Гринуэй однажды сказал, что в истории кинематографа было всего три великих режиссёра: Гриффит создал киноязык, Эйзенштейн довёл его до совершенства, Годар вывернул наизнанку. И когда, много лет спустя, Гринуэй — к ужасу любителей монументов — снял свой фильм об Эйзенштейне в Мексике, фарсовый, непочтительный и с гомосексуальными сценами, то это вовсе не означало, что он решил как-то принизить своего былого кумира — нет, он просто постарался попасть ему в тон. Как кинопроизведение, фильм Гринуэя его герою вряд ли бы понравился; но интонация портрета уловлена верно. Эйзенштейн слишком умён, чтобы быть монументом; всерьёз говоря, он был, пожалуй, самым умным человеком в России за весь минувший XX век (можно было бы сказать «за всю историю России», кабы не Пушкин). Его многотомное теоретическое наследие не освоено ни теоретиками, ни практиками и наполовину; его прозрения о сути и механизмах кинематографа (да и вообще искусства) могут и сегодня потрясти даже самого искушённого киноведа; и для тех, кто хоть что-то смыслит в кино, Эйзенштейн — вкратце говоря — весёлый, жестокий и озорной бог, каждое слово которого — откровение и насмешка одновременно. Особая оптика его зрения позволяла ему видеть мир как сплетение векторов и дуг, сочащееся кровью и семенем смыслов; он и вправду понимал всё — и в каждой линии умел прозревать суть и судьбу.

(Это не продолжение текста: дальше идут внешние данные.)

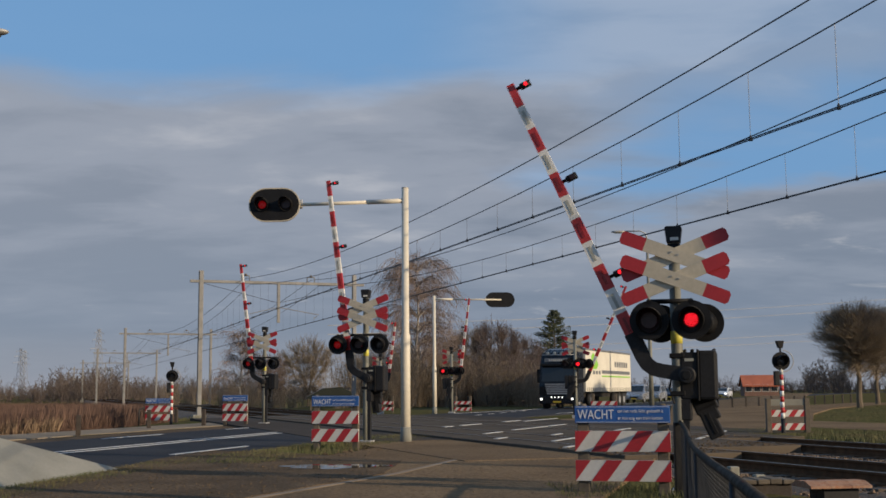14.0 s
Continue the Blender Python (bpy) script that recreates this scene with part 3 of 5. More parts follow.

Ему было пятьдесят, всего пятьдесят, когда, после очередного жесточайшего инфаркта, он сидел и работал над статьёй. В одном месте почерк вдруг даёт сбой, рисунок букв искажён; примечание на полях — «здесь у меня схватило сердце». Несколькими строками ниже — ещё сбой, и опять примечание. В конце страницы рука сорвалась. В его кинематографе так выглядит смерть. Линия вышла за край листа.